Spiegel, a product design student, needed someone to write the source code for the app that would become Snapchat. He recruited Murphy, a mathematics and computational science major, after the two had finished working on a failed startup called Future Freshman.
The quiet, 28-year-old engineer remains the author of much of the app's code to this day.
Imran Khan is a former banker who now leads business strategy.
Imran Khan jumped from the banking world to the tech world in January 2015 when he joined Snap as its Chief Strategy Officer. His connections have already helped Snap get a $200 million investment from Alibaba — he was the lead banker for the Chinese retail company's IPO — and Snap raised an additional $1.8 billion in May 2016.
One of Spiegel's direct reports, Khan's main job at Snap is to lead its strategy and help chart its path to IPO. He's one of the few executives besides Spiegel to represent the company publicly at events, and he's working on telling the story of Snapchat to make it more appealing to bankers.
Khan's background means he has the experience to do it. In his previous role as Head of Global Internet Investment Banking at Credit Suisse, he advised on more than $45 billion in M&A and financing transactions.
Nick Bell courts media companies like BuzzFeed and Vice to create exclusive content for Snapchat's Discover section.
Nick Bell is the golden ticket for any media company wanting to work with Snapchat. A former SVP at News Corps, Bell joined the company in 2014 to lead its content strategy, including Live and Discover. Whereas the app used to be all about sending messages to friends, Bell has been the one in charge of turning it into full-fledged media company.

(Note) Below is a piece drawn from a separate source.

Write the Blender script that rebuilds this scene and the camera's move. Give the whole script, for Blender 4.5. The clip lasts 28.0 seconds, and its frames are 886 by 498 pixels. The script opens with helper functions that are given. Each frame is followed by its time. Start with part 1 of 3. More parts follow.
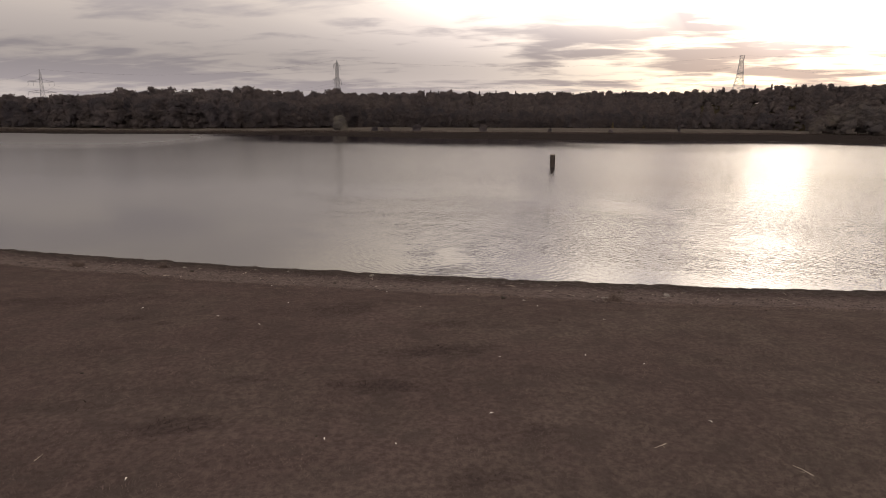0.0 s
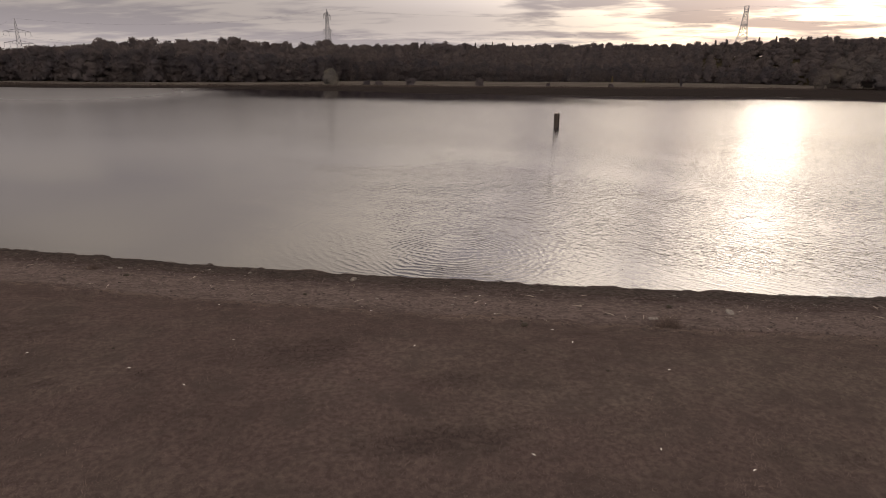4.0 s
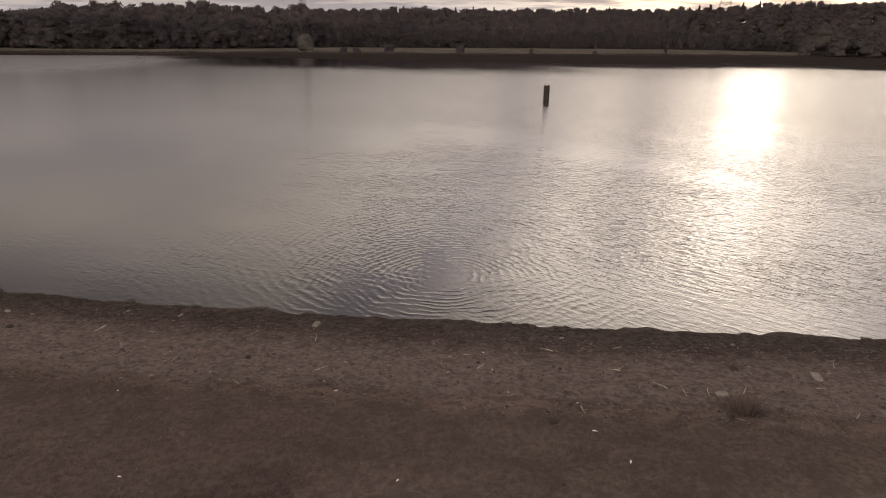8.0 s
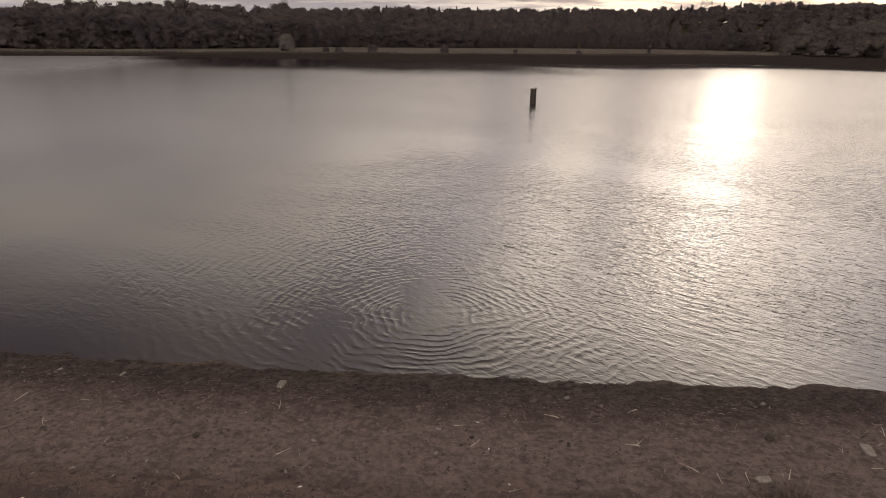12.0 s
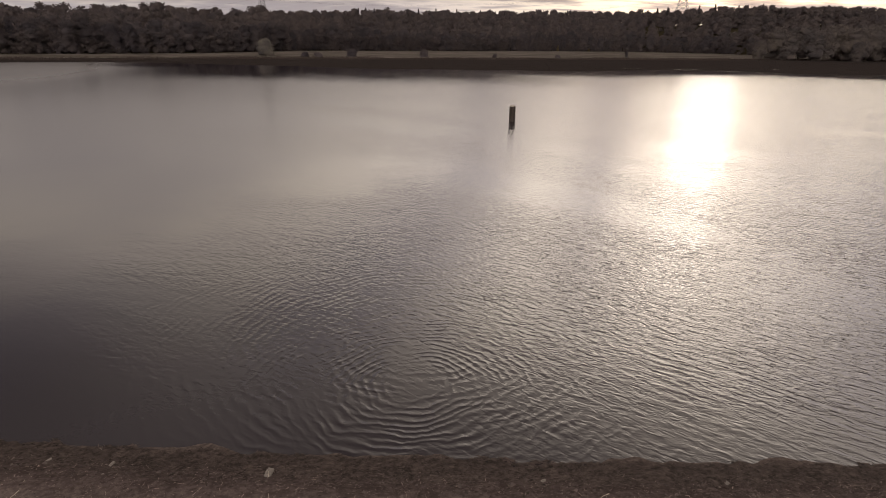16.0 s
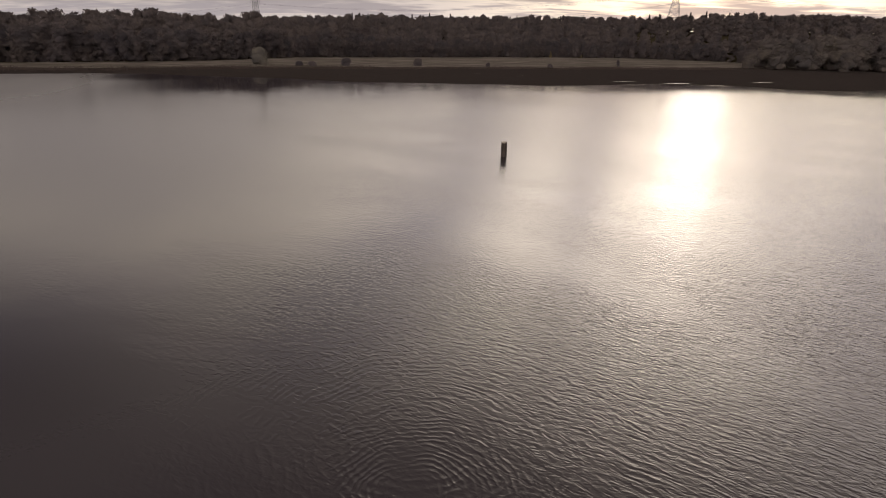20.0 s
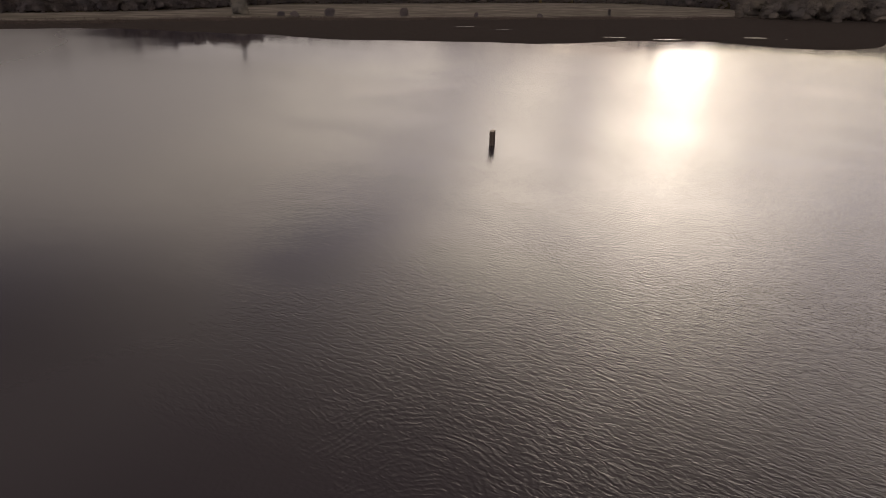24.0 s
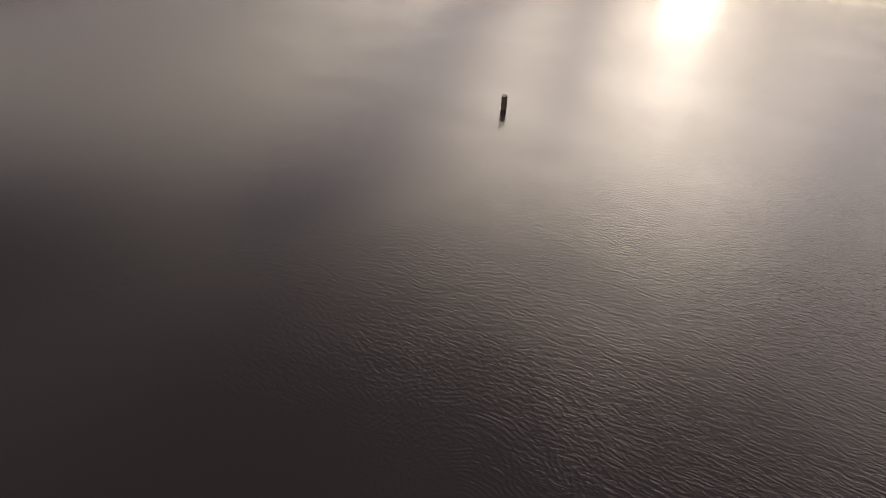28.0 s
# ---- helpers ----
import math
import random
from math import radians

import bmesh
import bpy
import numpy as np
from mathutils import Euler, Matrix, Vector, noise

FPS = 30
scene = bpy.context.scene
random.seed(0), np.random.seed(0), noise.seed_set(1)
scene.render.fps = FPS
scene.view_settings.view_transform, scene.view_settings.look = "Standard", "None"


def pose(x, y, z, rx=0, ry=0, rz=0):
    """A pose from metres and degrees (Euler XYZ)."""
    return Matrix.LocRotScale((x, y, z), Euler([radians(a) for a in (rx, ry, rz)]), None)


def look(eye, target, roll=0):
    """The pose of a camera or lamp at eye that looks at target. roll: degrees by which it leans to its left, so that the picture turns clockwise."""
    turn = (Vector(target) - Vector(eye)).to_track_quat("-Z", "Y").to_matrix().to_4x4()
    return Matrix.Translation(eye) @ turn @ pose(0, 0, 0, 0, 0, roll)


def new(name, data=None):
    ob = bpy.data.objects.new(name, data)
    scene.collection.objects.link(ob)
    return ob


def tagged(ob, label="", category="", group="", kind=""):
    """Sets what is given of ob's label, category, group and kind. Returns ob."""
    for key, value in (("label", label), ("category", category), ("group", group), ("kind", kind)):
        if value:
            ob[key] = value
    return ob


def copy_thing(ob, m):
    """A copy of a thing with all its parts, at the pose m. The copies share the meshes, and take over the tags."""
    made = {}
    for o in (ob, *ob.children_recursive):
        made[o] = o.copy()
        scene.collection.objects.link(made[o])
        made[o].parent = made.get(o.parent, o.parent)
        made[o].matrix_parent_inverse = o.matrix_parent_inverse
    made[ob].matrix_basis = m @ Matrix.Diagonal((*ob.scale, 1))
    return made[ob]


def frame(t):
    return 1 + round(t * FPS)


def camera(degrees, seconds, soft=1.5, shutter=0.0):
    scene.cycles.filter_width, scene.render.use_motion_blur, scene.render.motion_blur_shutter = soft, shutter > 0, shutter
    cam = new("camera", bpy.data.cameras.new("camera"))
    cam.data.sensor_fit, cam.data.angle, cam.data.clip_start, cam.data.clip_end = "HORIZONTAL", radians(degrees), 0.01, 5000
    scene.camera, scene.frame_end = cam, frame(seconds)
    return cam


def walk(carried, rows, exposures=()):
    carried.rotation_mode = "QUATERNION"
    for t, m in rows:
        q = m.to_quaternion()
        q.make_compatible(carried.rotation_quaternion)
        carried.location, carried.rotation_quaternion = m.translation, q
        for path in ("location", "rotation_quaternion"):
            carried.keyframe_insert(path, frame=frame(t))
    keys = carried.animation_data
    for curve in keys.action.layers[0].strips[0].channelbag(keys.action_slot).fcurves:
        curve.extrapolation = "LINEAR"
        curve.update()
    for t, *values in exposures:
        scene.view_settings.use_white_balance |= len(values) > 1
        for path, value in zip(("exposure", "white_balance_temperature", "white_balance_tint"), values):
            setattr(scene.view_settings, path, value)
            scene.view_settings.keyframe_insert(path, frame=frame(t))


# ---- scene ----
cam = camera(75.6, 28.0, soft=0.7)
PATH = [
    (0, (-0.378, -10.657, 8.409), (-0.115, -8.725, 7.964), 0.70),
    (0.5, (-0.278, -9.861, 8.441), (-0.009, -7.935, 7.977), 0.69),
    (1, (-0.180, -9.084, 8.484), (0.079, -7.160, 8.001), 0.70),
    (1.5, (-0.105, -8.314, 8.533), (0.147, -6.395, 8.030), 0.70),
    (2, (-0.045, -7.514, 8.578), (0.209, -5.600, 8.056), 0.70),
    (2.5, (0.020, -6.671, 8.615), (0.275, -4.762, 8.077), 0.89),
    (3, (0.101, -5.806, 8.649), (0.355, -3.902, 8.091), 0.80),
    (3.5, (0.196, -4.933, 8.673), (0.460, -3.036, 8.097), 0.80),
    (5.5, (0.392, -2.267, 8.966), (0.714, -0.402, 8.320), 0.81),
    (6, (0.467, -1.419, 9.003), (0.802, 0.438, 8.339), 0.79),
    (6.5, (0.559, -0.592, 9.022), (0.909, 1.256, 8.342), 0.80),
    (7, (0.658, 0.235, 9.040), (1.015, 2.076, 8.344), 0.71),
    (7.5, (0.762, 1.080, 9.061), (1.090, 2.926, 8.364), 0.89),
    (8, (0.878, 1.910, 9.085), (1.216, 3.755, 8.390), 0.90),
    (8.5, (0.997, 2.679, 9.118), (1.351, 4.520, 8.422), 0.90),
    (9, (1.104, 3.339, 9.160), (1.465, 5.179, 8.464), 0.90),
    (9.5, (1.190, 3.851, 9.203), (1.555, 5.691, 8.508), 0.90),
    (10, (1.255, 4.220, 9.239), (1.632, 6.057, 8.543), 0.90),
    (10.5, (1.306, 4.473, 9.267), (1.681, 6.310, 8.571), 0.89),
    (11, (1.344, 4.621, 9.288), (1.720, 6.458, 8.592), 0.81),
    (11.5, (1.361, 4.690, 9.324), (1.745, 6.525, 8.628), 0.90),
    (13.5, (1.443, 4.966, 10.064), (1.838, 6.799, 9.368), 0.88),
    (14, (1.469, 5.038, 10.363), (1.879, 6.867, 9.667), 0.71),
    (14.5, (1.492, 5.111, 10.716), (1.920, 6.936, 10.019), 1.03),
    (15, (1.509, 5.174, 11.126), (1.948, 6.996, 10.428), 1.02),
    (15.5, (1.501, 5.170, 11.607), (1.945, 6.992, 10.910), 1.00),
    (16, (1.449, 5.032, 12.171), (1.899, 6.852, 11.474), 1.03),
    (16.5, (1.352, 4.765, 12.812), (1.804, 6.584, 12.115), 1.19),
    (17, (1.229, 4.431, 13.514), (1.681, 6.250, 12.817), 1.32),
    (17.5, (1.110, 4.122, 14.256), (1.567, 5.940, 13.559), 1.31),
    (18, (1.022, 3.924, 15.015), (1.488, 5.740, 14.317), 1.31),
    (18.5, (0.986, 3.883, 15.771), (1.455, 5.698, 15.073), 1.39),
    (19, (1.003, 3.996, 16.514), (1.475, 5.810, 15.816), 1.41),
    (19.5, (1.058, 4.220, 17.243), (1.532, 6.033, 16.544), 1.51),
    (20, (1.121, 4.484, 17.973), (1.595, 6.296, 17.273), 1.48),
    (20.5, (1.162, 4.712, 18.729), (1.636, 6.524, 18.029), 1.50),
    (21, (1.176, 4.887, 19.526), (1.654, 6.698, 18.824), 1.52),
    (21.5, (1.171, 5.021, 20.365), (1.662, 6.821, 19.645), 1.57),
    (23.5, (1.020, 5.359, 24.208), (1.524, 7.099, 23.361), 1.83),
    (24, (0.865, 5.362, 25.218), (1.367, 7.087, 24.340), 1.95),
    (24.5, (0.669, 5.308, 26.232), (1.170, 7.015, 25.319), 2.03),
    (25, (0.435, 5.192, 27.245), (0.941, 6.882, 26.302), 2.26),
    (25.5, (0.145, 5.036, 28.214), (0.653, 6.711, 27.246), 2.53),
    (26, (-0.231, 4.896, 29.075), (0.284, 6.555, 28.084), 2.60),
    (26.5, (-0.696, 4.808, 29.803), (-0.190, 6.456, 28.790), 2.61),
    (27, (-1.223, 4.772, 30.400), (-0.725, 6.408, 29.363), 2.83),
    (27.5, (-1.765, 4.768, 30.875), (-1.268, 6.389, 29.813), 2.97),
    (28, (-2.262, 4.762, 31.239), (-1.766, 6.369, 30.156), 3.22),
]
EXPOSURES = [(0, 0.0, 6660, 20), (5, 0.06, 6660, 20), (10, 0.02, 6660, 20), (22, 0.0, 6660, 20), (28, -0.16, 6660, 20)]
walk(cam, [(t, look(eye, target, roll)) for t, eye, target, roll in PATH], EXPOSURES)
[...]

Hailing from the UK originally, Bell first made money off the dot-com boom as a teen, selling his first company Teenfront.com at 16. He then tried to start a chain of spray tan and tanning beds in UK grocery stores and to start a few other companies before he joined News Corp in his twenties. Described as one of Evan Spiegel’s closest lieutenants, he’s been at Snapchat for the last two years as its VP of Content.